How Not to Use Ngrams.

A good piece by Ted Underwood from his blog The Stone and the Shell (“Using large digital libraries to advance literary history”), How not to do things with words:

In recent weeks, journals published two papers purporting to draw broad cultural inferences from Google’s ngram corpus. […]

I’m writing this post because systems of academic review and communication are failing us in cases like this, and we need to step up our game. Tools like Google’s ngram viewer have created new opportunities, but also new methodological pitfalls. Humanists are aware of those pitfalls, but I think we need to work a bit harder to get the word out to journalists, and to disciplines like psychology.

The basic methodological problem in both articles is that researchers have used present-day patterns of association to define a wordlist that they then take as an index of the fortunes of some concept (morality, individualism, etc) over historical time. […]

The fallacy involved here has little to do with hot-button issues of quantification. A basic premise of historicism is that human experience gets divided up in different ways in different eras. […]

The authors of both articles are dimly aware of this problem, but they imagine that it’s something they can dismiss if they’re just conscientious and careful to choose a good list of words. I don’t blame them; they’re not coming from historical disciplines. But one of the things you learn by working in a historical discipline is that our perspective is often limited by history in ways we are unable to anticipate. So if you want to understand what morality meant in 1900, you have to work to reconstruct that concept; it is not going to be intuitively accessible to you, and it cannot be crowdsourced.
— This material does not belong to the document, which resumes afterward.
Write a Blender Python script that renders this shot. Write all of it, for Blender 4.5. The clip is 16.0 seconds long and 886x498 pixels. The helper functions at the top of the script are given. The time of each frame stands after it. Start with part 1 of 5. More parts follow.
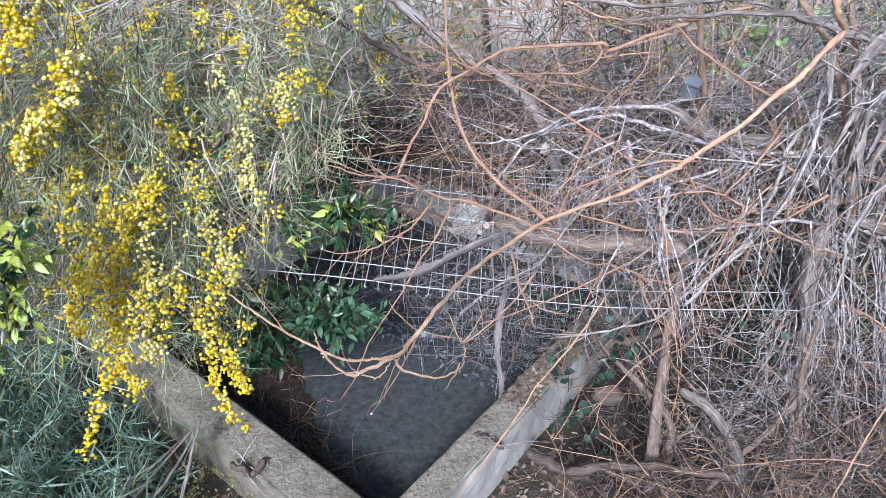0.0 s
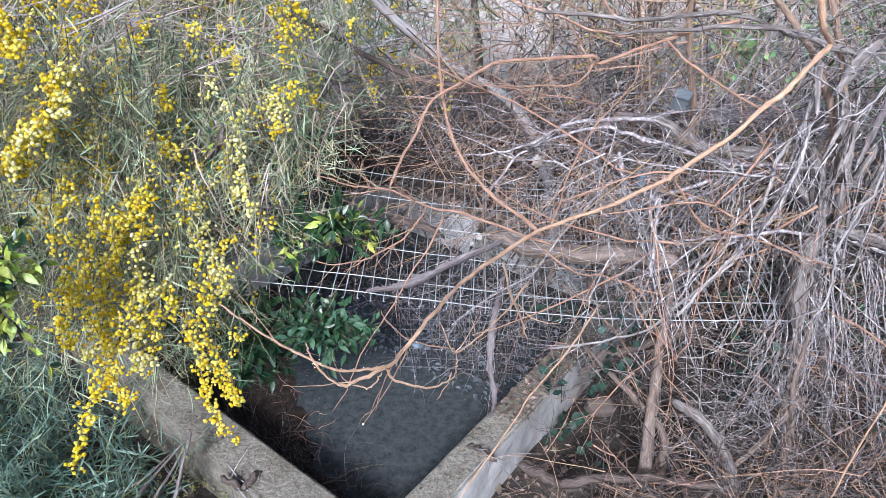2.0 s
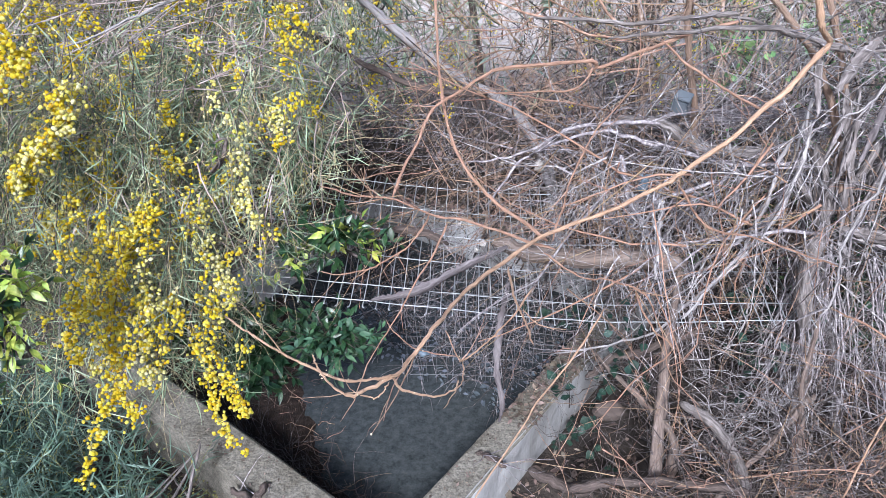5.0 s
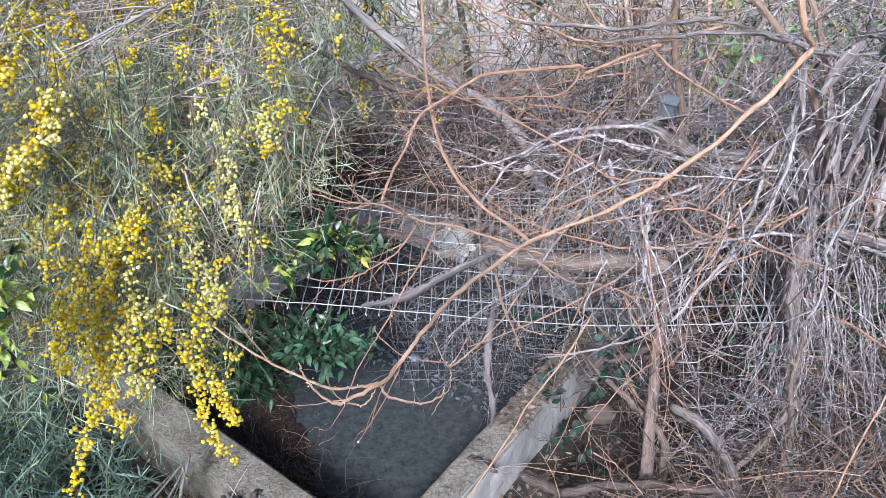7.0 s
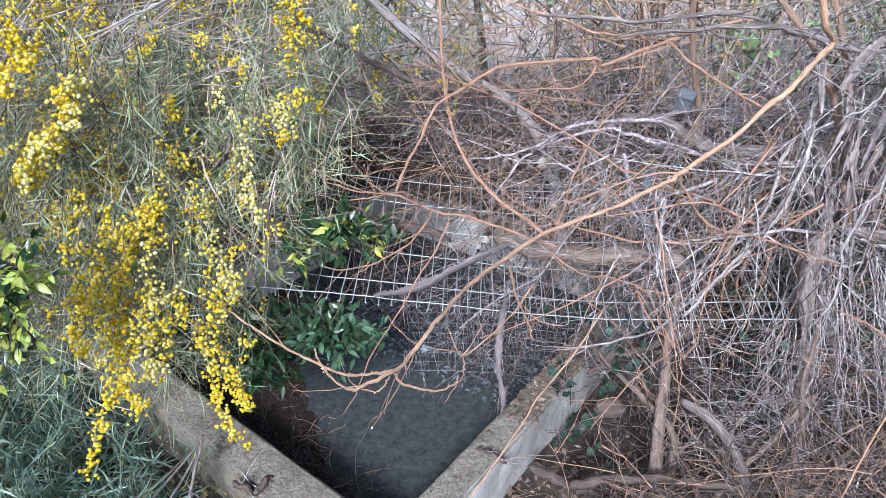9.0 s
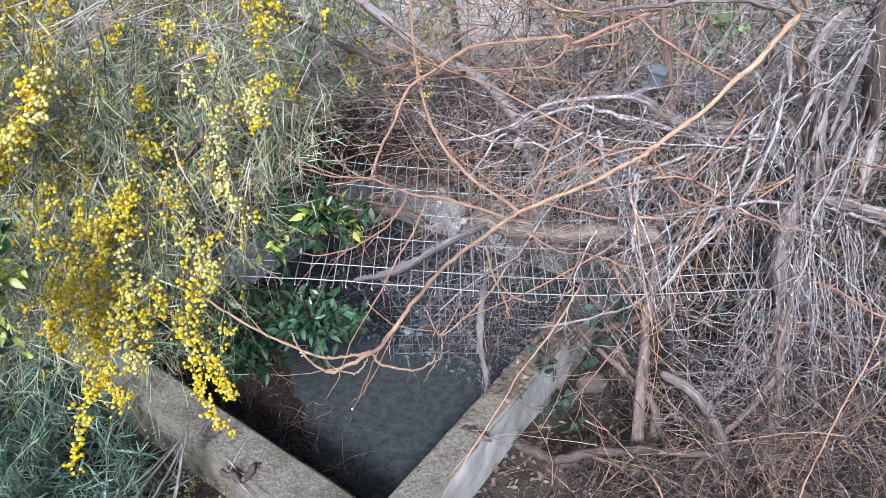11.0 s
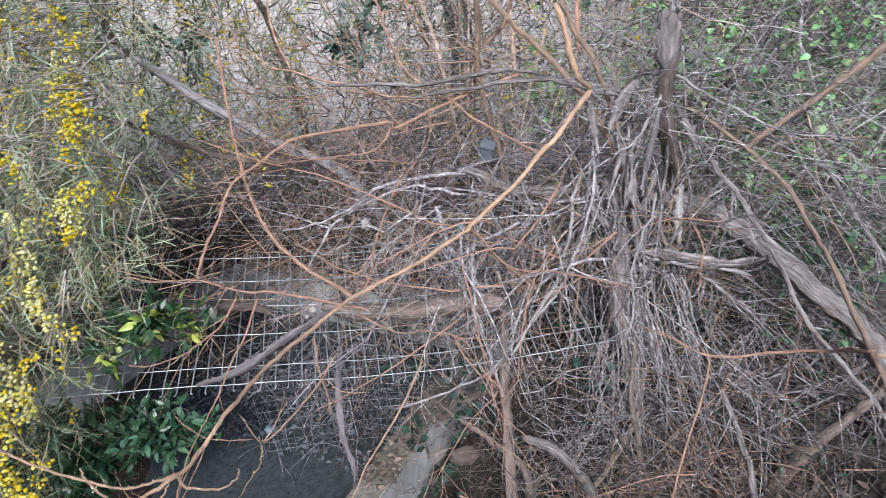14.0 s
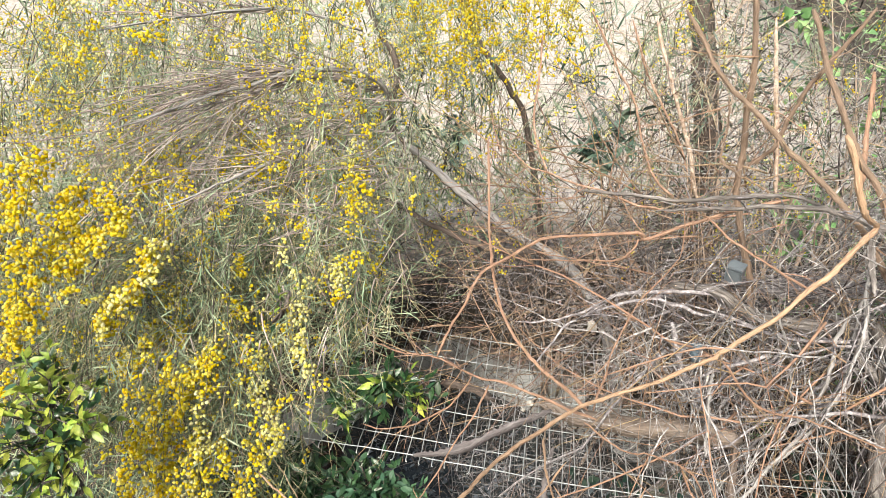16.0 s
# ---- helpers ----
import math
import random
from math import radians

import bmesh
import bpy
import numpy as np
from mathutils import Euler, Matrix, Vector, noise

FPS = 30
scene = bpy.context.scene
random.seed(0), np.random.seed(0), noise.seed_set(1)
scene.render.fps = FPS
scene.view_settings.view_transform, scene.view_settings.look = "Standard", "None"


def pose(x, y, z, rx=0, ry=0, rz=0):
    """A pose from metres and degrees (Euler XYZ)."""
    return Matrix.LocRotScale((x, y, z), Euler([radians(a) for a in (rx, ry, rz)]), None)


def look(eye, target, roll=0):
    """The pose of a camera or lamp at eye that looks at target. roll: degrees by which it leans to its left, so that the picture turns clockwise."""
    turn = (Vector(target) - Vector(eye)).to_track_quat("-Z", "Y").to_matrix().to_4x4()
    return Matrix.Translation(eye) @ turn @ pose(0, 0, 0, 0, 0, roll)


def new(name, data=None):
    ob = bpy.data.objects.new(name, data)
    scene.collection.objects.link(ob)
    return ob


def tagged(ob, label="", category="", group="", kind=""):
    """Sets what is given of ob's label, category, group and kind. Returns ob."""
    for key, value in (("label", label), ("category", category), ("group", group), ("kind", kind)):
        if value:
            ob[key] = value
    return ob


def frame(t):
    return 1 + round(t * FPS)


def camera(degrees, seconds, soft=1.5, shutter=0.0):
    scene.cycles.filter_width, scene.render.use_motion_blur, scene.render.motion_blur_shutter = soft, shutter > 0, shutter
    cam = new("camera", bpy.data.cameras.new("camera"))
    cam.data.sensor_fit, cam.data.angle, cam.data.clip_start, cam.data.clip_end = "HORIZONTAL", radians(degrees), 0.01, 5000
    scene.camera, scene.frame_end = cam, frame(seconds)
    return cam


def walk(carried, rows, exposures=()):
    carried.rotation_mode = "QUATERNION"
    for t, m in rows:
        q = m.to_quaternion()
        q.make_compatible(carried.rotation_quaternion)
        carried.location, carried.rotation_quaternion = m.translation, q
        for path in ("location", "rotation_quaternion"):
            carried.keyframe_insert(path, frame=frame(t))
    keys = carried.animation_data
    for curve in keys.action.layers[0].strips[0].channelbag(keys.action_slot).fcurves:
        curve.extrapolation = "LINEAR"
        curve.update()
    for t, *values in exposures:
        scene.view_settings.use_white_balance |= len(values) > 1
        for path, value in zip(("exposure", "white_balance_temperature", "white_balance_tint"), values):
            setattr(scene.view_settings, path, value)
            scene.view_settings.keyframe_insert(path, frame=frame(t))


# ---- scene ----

There’s much more at the link, and attention must be paid.


  1. Ken Miner says:

    Indeed attention must be paid. I have found that Ngram viewer results change over time, presumably because more and more books are added to the database. For example a comparison of ‘Plato’ vs. ‘Aristotle’ that I did some ten years ago and blogged about showed wonderfully how ‘Plato’ ascended as ‘Aristotle’ declined, and (I thought) supported the frequent notion that our age is comparatively Platonic. However, the same comparison done Dec 6, 2014 showed the two names jostling each other since 1800 with ‘Aristotle’ thereafter beating out ‘Plato’. I’m afraid to try it again – guess I’ve learned my lesson.